_Stored data_:
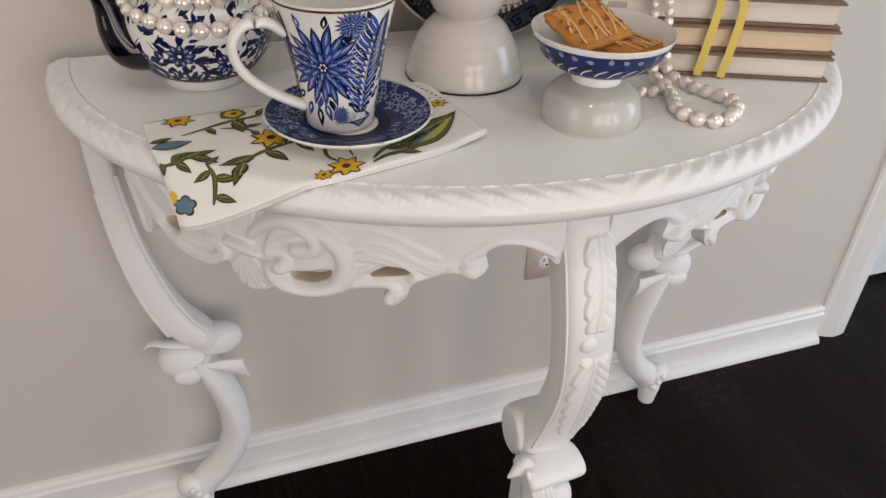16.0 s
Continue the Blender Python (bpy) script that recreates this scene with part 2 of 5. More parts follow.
def page_mat(name, colour):
    m = node_mat(name, colour, 0.8, vary=0.05)
    n, l = m.node_tree.nodes, m.node_tree.links
    tc = n.new("ShaderNodeTexCoord")
    mp = n.new("ShaderNodeMapping")
    mp.inputs["Scale"].default_value = (6, 6, 2200)
    l.new(tc.outputs["Object"], mp.inputs[0])
    g = n.new("ShaderNodeTexNoise")
    g.inputs["Scale"].default_value = 1
    l.new(mp.outputs[0], g.inputs["Vector"])
    bump = n.new("ShaderNodeBump")
    bump.inputs["Strength"].default_value, bump.inputs["Distance"].default_value = 0.4, 0.001
    l.new(g.outputs["Fac"], bump.inputs["Height"])
    l.new(bump.outputs[0], n["Principled BSDF"].inputs["Normal"])
    return m


PAGES = page_mat("white_pages", (0.76, 0.68, 0.60))
PAGES2 = page_mat("cream_pages", (0.74, 0.58, 0.40))


# ---- mesh helpers ----
def part(name, bm, mat, parent=None, label="", smooth=True, keep=False):
    me = bpy.data.meshes.new(name)
    bmesh.ops.recalc_face_normals(bm, faces=bm.faces) if not keep else None
    for f in bm.faces:
        f.smooth = smooth
    bm.to_mesh(me)
    bm.free()
    for m in (mat if isinstance(mat, (list, tuple)) else (mat,)):
        me.materials.append(m)
    o = new(name, me)
    if parent:
        o.parent = parent
    if label:
        tagged(o, label)
    return o


def thing(name, x, y, z, label, category, group="", kind="", rz=0):
    o = new(name)
    o.empty_display_size = 0.02
    o.matrix_world = pose(x, y, z, 0, 0, rz)
    return tagged(o, label, category, group, kind)


def box(x0, y0, z0, x1, y1, z1, bevel=0.0, seg=2, bm=None):
    bm = bm or bmesh.new()
    r = bmesh.ops.create_cube(bm, size=1, matrix=Matrix.Translation(((x0 + x1) / 2, (y0 + y1) / 2, (z0 + z1) / 2)) @ Matrix.Diagonal((x1 - x0, y1 - y0, z1 - z0, 1)))
    if bevel:
        es = list({e for v in r["verts"] for e in v.link_edges})
        bmesh.ops.bevel(bm, geom=es, offset=bevel, segments=seg, affect="EDGES")
    return bm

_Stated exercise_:
Quote in full the listing given above; the images are to be left out.

_Written reply_:
16.0 s
Continue the Blender Python (bpy) script that recreates this scene with part 2 of 5. More parts follow.
def page_mat(name, colour):
    m = node_mat(name, colour, 0.8, vary=0.05)
    n, l = m.node_tree.nodes, m.node_tree.links
    tc = n.new("ShaderNodeTexCoord")
    mp = n.new("ShaderNodeMapping")
    mp.inputs["Scale"].default_value = (6, 6, 2200)
    l.new(tc.outputs["Object"], mp.inputs[0])
    g = n.new("ShaderNodeTexNoise")
    g.inputs["Scale"].default_value = 1
    l.new(mp.outputs[0], g.inputs["Vector"])
    bump = n.new("ShaderNodeBump")
    bump.inputs["Strength"].default_value, bump.inputs["Distance"].default_value = 0.4, 0.001
    l.new(g.outputs["Fac"], bump.inputs["Height"])
    l.new(bump.outputs[0], n["Principled BSDF"].inputs["Normal"])
    return m


PAGES = page_mat("white_pages", (0.76, 0.68, 0.60))
PAGES2 = page_mat("cream_pages", (0.74, 0.58, 0.40))


# ---- mesh helpers ----
def part(name, bm, mat, parent=None, label="", smooth=True, keep=False):
    me = bpy.data.meshes.new(name)
    bmesh.ops.recalc_face_normals(bm, faces=bm.faces) if not keep else None
    for f in bm.faces:
        f.smooth = smooth
    bm.to_mesh(me)
    bm.free()
    for m in (mat if isinstance(mat, (list, tuple)) else (mat,)):
        me.materials.append(m)
    o = new(name, me)
    if parent:
        o.parent = parent
    if label:
        tagged(o, label)
    return o


def thing(name, x, y, z, label, category, group="", kind="", rz=0):
    o = new(name)
    o.empty_display_size = 0.02
    o.matrix_world = pose(x, y, z, 0, 0, rz)
    return tagged(o, label, category, group, kind)


def box(x0, y0, z0, x1, y1, z1, bevel=0.0, seg=2, bm=None):
    bm = bm or bmesh.new()
    r = bmesh.ops.create_cube(bm, size=1, matrix=Matrix.Translation(((x0 + x1) / 2, (y0 + y1) / 2, (z0 + z1) / 2)) @ Matrix.Diagonal((x1 - x0, y1 - y0, z1 - z0, 1)))
    if bevel:
        es = list({e for v in r["verts"] for e in v.link_edges})
        bmesh.ops.bevel(bm, geom=es, offset=bevel, segments=seg, affect="EDGES")
    return bm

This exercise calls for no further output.